**To be done**
Repeat the material verbatim and drop the pictures.

** Begin Dataset rows **

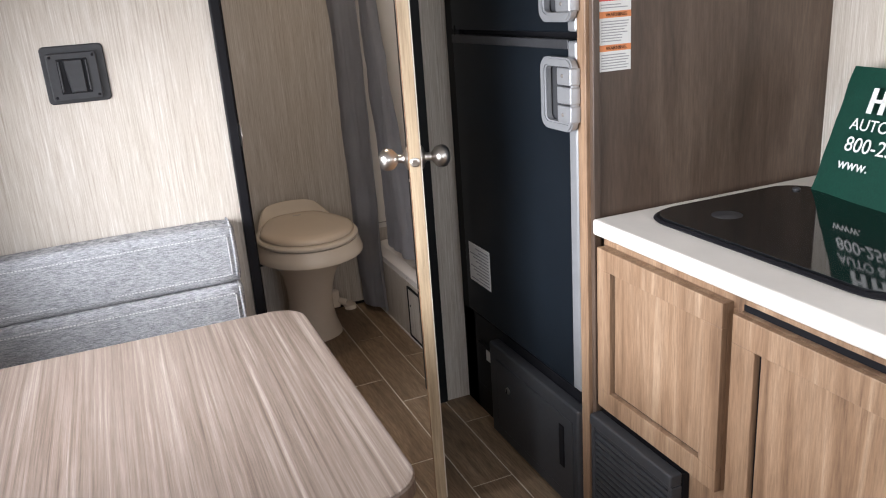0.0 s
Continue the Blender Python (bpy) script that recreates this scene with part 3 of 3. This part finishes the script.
for s in (-1, 1):
    ob = lathe("knob", prof, pose(DL - 0.06, s * (DT / 2 + 0.001), KZ, -90 * s, 0, 0), STEEL)
    ob.parent = door
ob = lathe("latch_plate", [(0.012, 0), (0.012, 0.002), (0.010, 0.003), (0.001, 0.003)], pose(DL, 0, KZ, 0, 90, 0), STEEL)
ob.parent = door
bm = bmesh.new()
part = bmesh.ops.create_cube(bm, size=1.0)["verts"]
for v in part:
    v.co = Vector((DL + (0.002 if v.co.x < 0 else (0.012 if v.co.y < 0 else 0.004)), v.co.y * 0.012, KZ + v.co.z * 0.014))
ob = finish("latch_bolt", bm, STEEL)
ob.parent = door

# ---- refrigerator and its surround ----
FX = 0.488
F0, F1 = -1.888, -1.19
fr = anchor("refrigerator", FX + 0.3, -1.5, 0.36, "black two-door refrigerator with silver edge and loop handles", "refrigerator")
box("body", FX + 0.035, SHX, F0 + 0.004, F1 - 0.004, 0.365, 1.93, BLACK, fr, 0.004)
GAP = 1.287
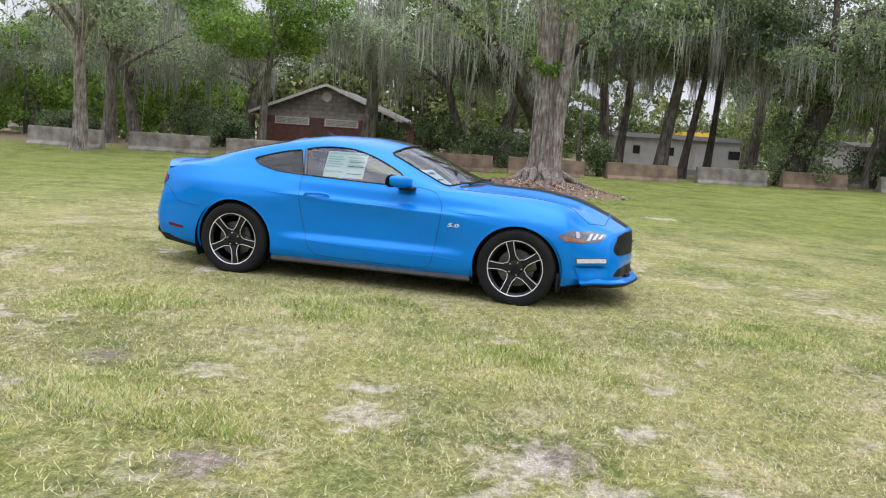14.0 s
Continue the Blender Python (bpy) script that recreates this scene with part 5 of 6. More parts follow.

** End Dataset rows **

**Task answer**
0.0 s
Continue the Blender Python (bpy) script that recreates this scene with part 3 of 3. This part finishes the script.
for s in (-1, 1):
    ob = lathe("knob", prof, pose(DL - 0.06, s * (DT / 2 + 0.001), KZ, -90 * s, 0, 0), STEEL)
    ob.parent = door
ob = lathe("latch_plate", [(0.012, 0), (0.012, 0.002), (0.010, 0.003), (0.001, 0.003)], pose(DL, 0, KZ, 0, 90, 0), STEEL)
ob.parent = door
bm = bmesh.new()
part = bmesh.ops.create_cube(bm, size=1.0)["verts"]
for v in part:
    v.co = Vector((DL + (0.002 if v.co.x < 0 else (0.012 if v.co.y < 0 else 0.004)), v.co.y * 0.012, KZ + v.co.z * 0.014))
ob = finish("latch_bolt", bm, STEEL)
ob.parent = door

# ---- refrigerator and its surround ----
FX = 0.488
F0, F1 = -1.888, -1.19
fr = anchor("refrigerator", FX + 0.3, -1.5, 0.36, "black two-door refrigerator with silver edge and loop handles", "refrigerator")
box("body", FX + 0.035, SHX, F0 + 0.004, F1 - 0.004, 0.365, 1.93, BLACK, fr, 0.004)
GAP = 1.287
14.0 s
Continue the Blender Python (bpy) script that recreates this scene with part 5 of 6. More parts follow.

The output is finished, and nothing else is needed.